Vermessen will CRN auch die VMware-Delle in der Bilanz des VADs. Von Bescherer rückt damit erst raus, nachdem CRN nachdrücklich auf den mehrere Wochen dauernden Stillstand der Geschäfte wegen Partnerkündigungen und Umbau des Portfolios verweist. Das müsste doch erhebliche Spuren in der Umsatzkurve hinterlassen haben. Warum in die dunkle Vergangenheit blicken, wo die VMware-Zukunft doch viel heller leuchtet, denkt von Beschwerer in diesem Moment und sagt: "Wir haben die Delle sehr gut aufgefangen wegen unserer Breite des Portfolios mit über 80 Herstellern in Deutschland". Und er schiebt nach: " Wir haben heute mehr VMware-Partner als vor der Übernahme durch Broadcom". Gut möglich, denn Dell hat einen Spezialvertrag als VMware-Distributor wegen der Übernahme durch Broadcom gekündigt.

Das TD Synnex-Management in DACH bestätigte kürzlich ähnliches, wenn auch kein Plus bei der VMware-Partnerbasis. Aber man habe weniger als 5 Prozent der Partner verloren, die nach den Turbulenzen keinen Status bei VMware mehr zeichnen wollen. Sie schwenken wohl um auf alternative Hersteller, die ja fleißig die Werbetrommel für sich im Channel schlagen.

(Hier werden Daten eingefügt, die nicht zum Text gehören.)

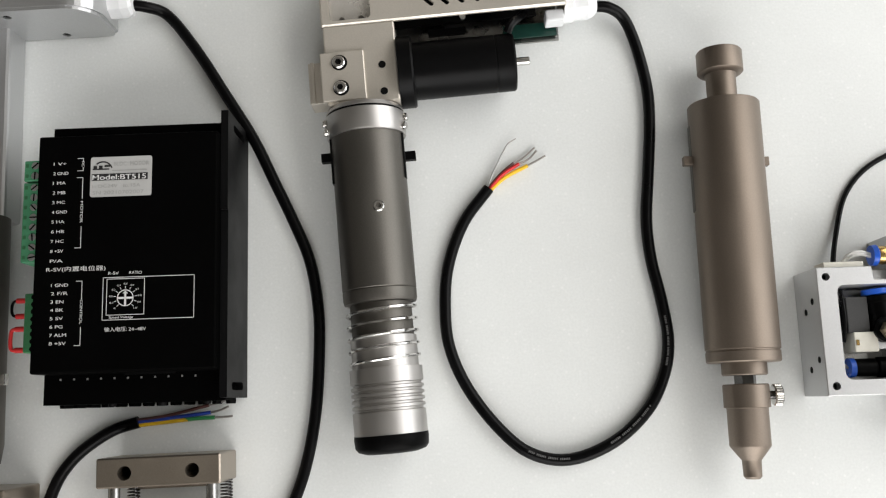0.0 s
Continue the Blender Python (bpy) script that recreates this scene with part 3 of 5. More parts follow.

Müsste ein Value Addend Distributor, der Partner im Sinne bester Lösungen für deren Endkunden berät, sie nicht ein Stück weit mit herstellerübergreifender Expertise unterstützen? So weit geht die Liebe nicht, bei Arrow ECS nicht, wie wohl auch bei anderen Distributoren nicht. "Das wollen wir nicht aktiv betreiben", sagt von Bescherer. Für ihn zählt eben Loyalität.